4. Miscellaneous – being prepared is critical, so don’t leave the house without a basic bike repair kit and a wilderness first aid kit. A dedicated GPS unit is often a vital component of most bikepacking adventures. Always carry a spare battery for your phone, and if you’re planning on doing a cross-country trail, consider getting a GPS tracker that can alert your loved ones or professional services.

Of course, many items are going to be trail-specific. You may want to bring an extra pair of shoes if you plan on having camp or rest days. A small, thin tarp to protect your bike goes a long way when riding in the rain. Likewise, investing in a strong bike light is a given if you’re saddling up at night. At the end of the day, research and common sense are bikepacker’s best friends.

Choosing Your Route

Unlike most backpacking routes that are pre-packed with plenty of info and relevant maps, choosing a good bikepacking route can be a bit more tedious. Bikepacking is a relatively new concept so many rides are still undocumented, although a dedicated community is working hard to change that. There are some excellent resources online, providing a detailed overview of the many established routes all throughout the world.

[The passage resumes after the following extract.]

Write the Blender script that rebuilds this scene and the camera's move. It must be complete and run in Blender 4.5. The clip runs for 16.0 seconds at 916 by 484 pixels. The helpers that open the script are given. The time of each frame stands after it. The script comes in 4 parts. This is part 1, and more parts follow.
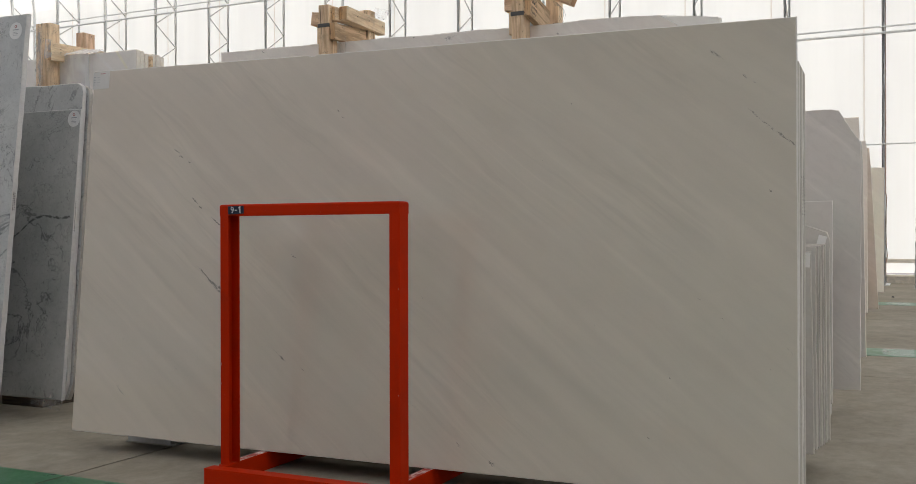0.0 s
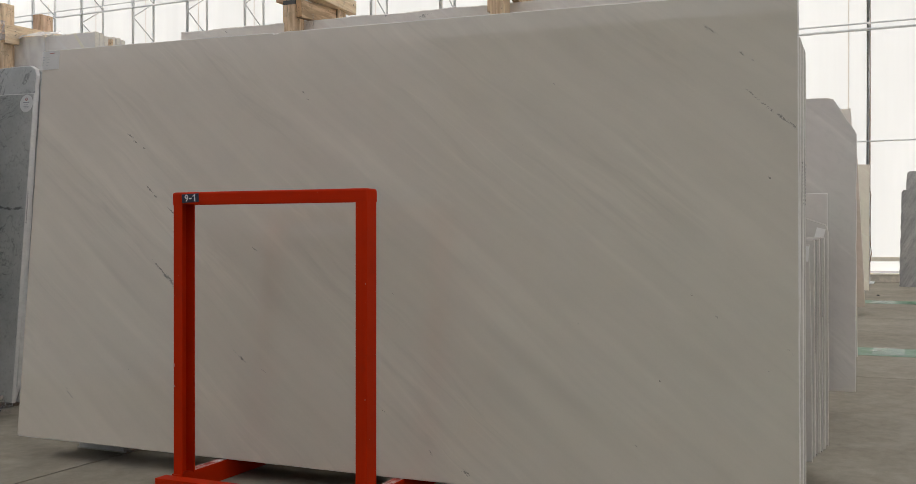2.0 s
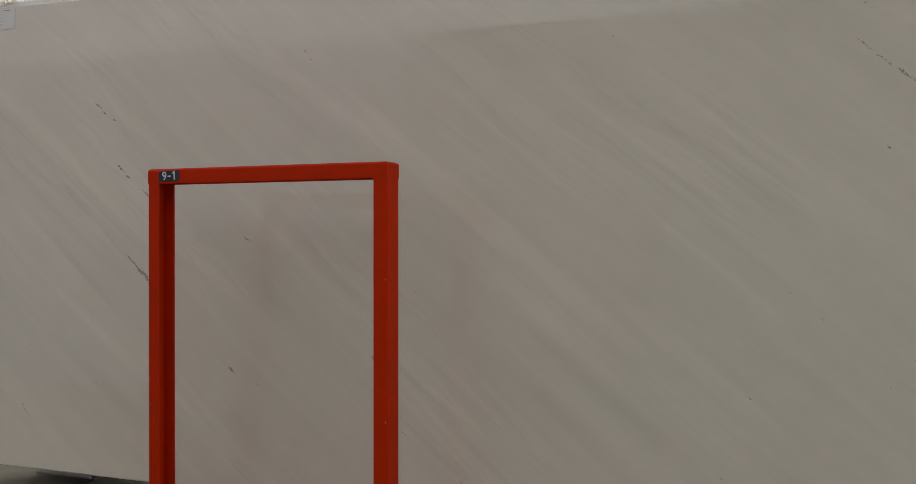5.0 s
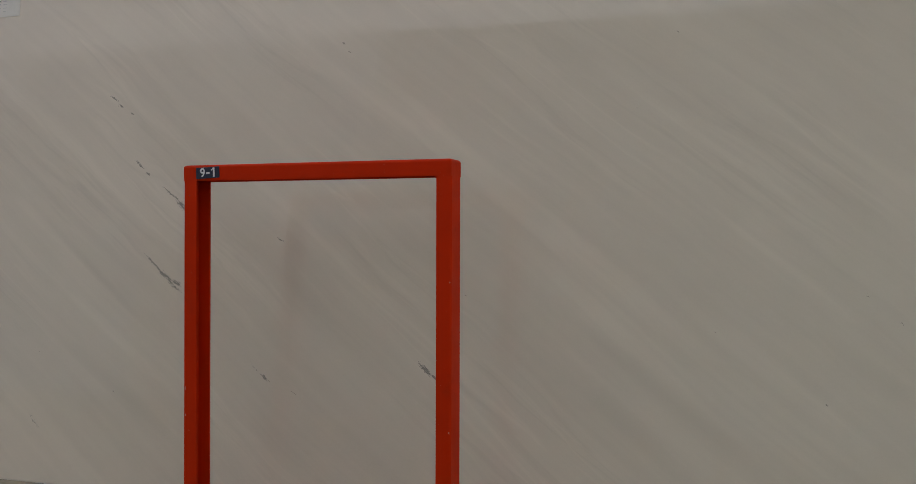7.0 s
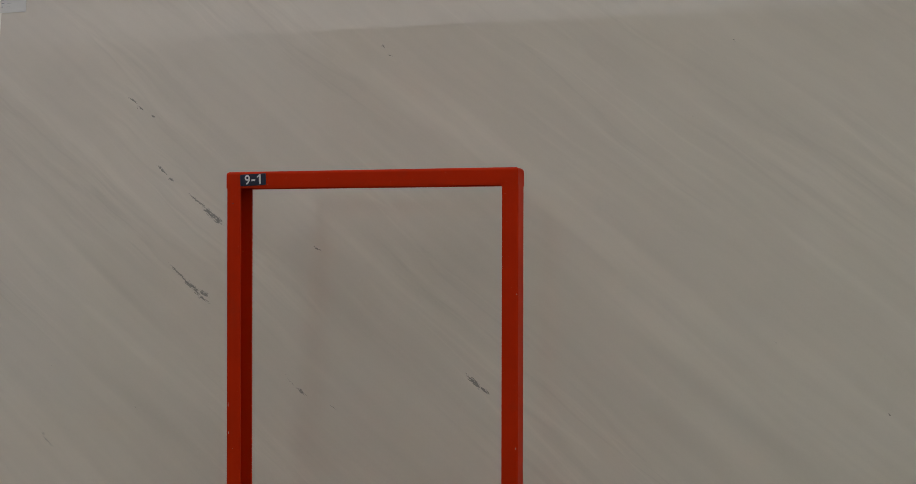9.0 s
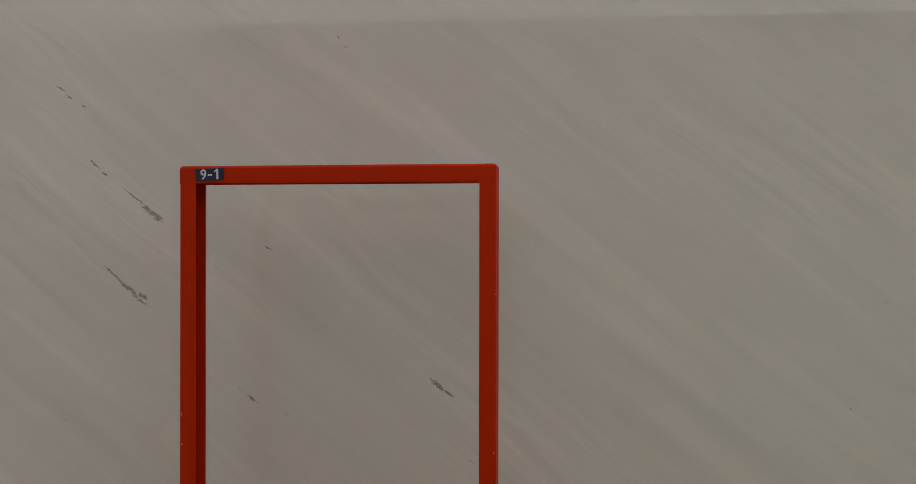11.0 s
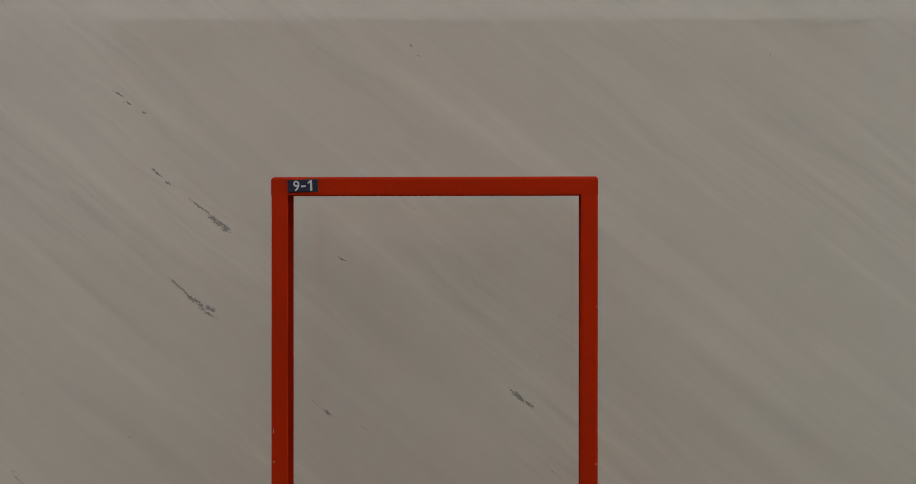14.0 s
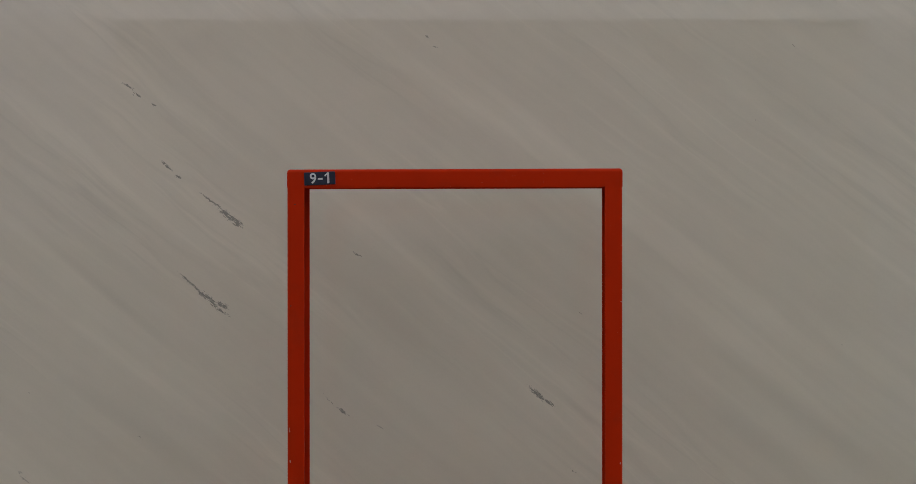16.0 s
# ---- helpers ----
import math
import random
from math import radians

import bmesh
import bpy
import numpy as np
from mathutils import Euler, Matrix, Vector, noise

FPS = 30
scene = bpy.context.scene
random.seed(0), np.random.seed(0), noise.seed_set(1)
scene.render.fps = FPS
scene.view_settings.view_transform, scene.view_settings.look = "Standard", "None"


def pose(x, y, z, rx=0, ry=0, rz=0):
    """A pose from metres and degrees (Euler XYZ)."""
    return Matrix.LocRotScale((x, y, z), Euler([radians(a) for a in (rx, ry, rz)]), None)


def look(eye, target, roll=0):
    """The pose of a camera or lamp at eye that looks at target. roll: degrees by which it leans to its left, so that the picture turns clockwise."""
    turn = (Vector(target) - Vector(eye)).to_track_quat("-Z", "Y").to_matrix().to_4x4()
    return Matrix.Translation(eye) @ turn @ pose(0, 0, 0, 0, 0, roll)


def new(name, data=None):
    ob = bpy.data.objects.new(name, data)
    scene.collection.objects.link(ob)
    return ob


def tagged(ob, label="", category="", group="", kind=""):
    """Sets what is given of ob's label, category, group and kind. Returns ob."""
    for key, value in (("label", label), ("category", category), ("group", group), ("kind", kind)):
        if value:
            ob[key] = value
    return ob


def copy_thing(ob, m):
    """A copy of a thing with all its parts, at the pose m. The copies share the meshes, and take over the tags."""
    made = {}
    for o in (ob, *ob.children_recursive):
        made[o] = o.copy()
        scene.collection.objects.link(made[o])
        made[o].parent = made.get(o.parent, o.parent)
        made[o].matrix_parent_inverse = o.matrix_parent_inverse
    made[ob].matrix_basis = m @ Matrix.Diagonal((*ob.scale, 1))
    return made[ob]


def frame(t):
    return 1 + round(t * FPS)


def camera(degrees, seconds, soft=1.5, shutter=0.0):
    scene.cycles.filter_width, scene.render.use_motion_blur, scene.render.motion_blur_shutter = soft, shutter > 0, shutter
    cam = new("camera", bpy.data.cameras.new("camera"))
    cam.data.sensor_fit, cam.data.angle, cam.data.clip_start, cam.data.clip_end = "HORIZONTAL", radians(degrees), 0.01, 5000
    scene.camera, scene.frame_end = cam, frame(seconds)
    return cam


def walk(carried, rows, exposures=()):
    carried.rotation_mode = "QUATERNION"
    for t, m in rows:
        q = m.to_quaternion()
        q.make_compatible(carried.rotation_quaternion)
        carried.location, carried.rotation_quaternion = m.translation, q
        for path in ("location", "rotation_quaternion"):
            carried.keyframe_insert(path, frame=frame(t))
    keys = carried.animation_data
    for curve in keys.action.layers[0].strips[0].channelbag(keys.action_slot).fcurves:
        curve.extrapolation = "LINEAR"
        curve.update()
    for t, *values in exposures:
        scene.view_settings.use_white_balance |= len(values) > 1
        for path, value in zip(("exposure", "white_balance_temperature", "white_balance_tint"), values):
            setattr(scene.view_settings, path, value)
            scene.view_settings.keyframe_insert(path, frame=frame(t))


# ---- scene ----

For planning a local bikepacking ride, there’s no better tool than Google Earth. Detailed satellite imagery allows you to closely examine the neighboring terrain, and determine just how suitable it is for biking. When drafting your own route, make sure to keep your fitness and skill level in mind, and include a healthy mix of both rideable and “adventurous” terrain.

So there you have it – saddle up, have fun and I’ll see you on the road!